The animating tragedy of the book stems from the fact that Cal was the driver on the strike that killed Marcella's husband, as he knows the instant he sees her. The tension this introduces - will he tell her? Will she hate him for it? - animates the love story and propels it forward and makes this book almost hypnotically readable.

The prose is spare almost to the point of starkness, utterly unblinking and unsentimental. And the story is resolutely small: there are no sweeping observations here about British Occupation or 'the Troubles' - merely minutely and wonderfully tuned observations of how such larger forces might twist two people in love.

CAL has been in print a long time and had many editions, one of which is still in print. We here at Stevereads whole-heartedly recommend it.

9 comments:

Anonymous said...

Sounds wonderful, and I just happen to have a copy on my shelf. I wonder where I got that from?

Anonymous said...

Sounds wonderful, and I just happen to have a copy on my shelf. I wonder where I got that from?

Anonymous said...

oops.

steve said...

I'd be surprised if there were anybody out there who hasn't at some point received a copy of this book from me. There's a secret HINT in there: maybe I'd like one of you to, you know, READ it.

steve said...

As for your post repeating itself, well, considering your prose style just in general, I wouldn't have thought it was a mistake if you hadn't pointed it out.

Anonymous said...

This book sounds like it's full of Irish people. That's kind of a deal-breaker right there for me.
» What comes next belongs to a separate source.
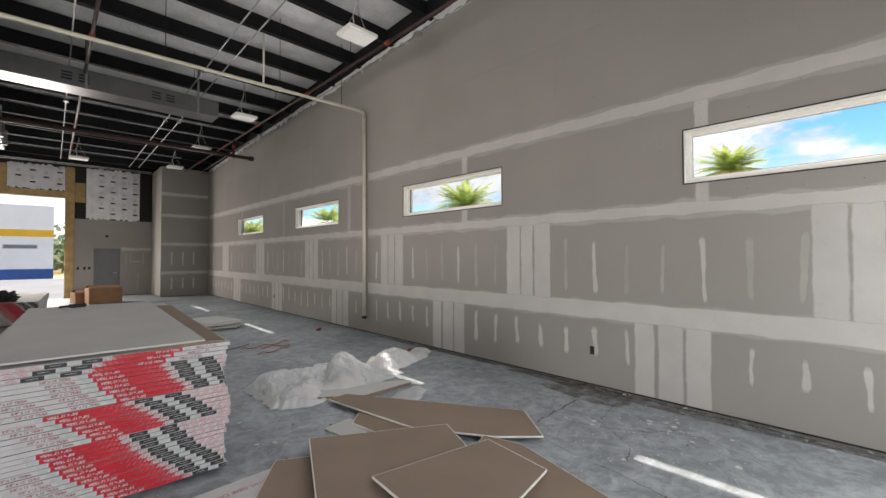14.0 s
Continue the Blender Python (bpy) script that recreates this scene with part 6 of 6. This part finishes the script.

I mean, ugh.

steve said...

I know, I know - but if you could just pinch your nose closed and squint a little, you'll find it almost bearable.

Anonymous said...

Ouch! Repetition in mind, when are we going to read another piece on the roomate of the uncle of the sister of some forgotten lover of some ancient king nobody cares about?

steve said...

Oh, they're coming! Don't worry: I never stray far from the obscure!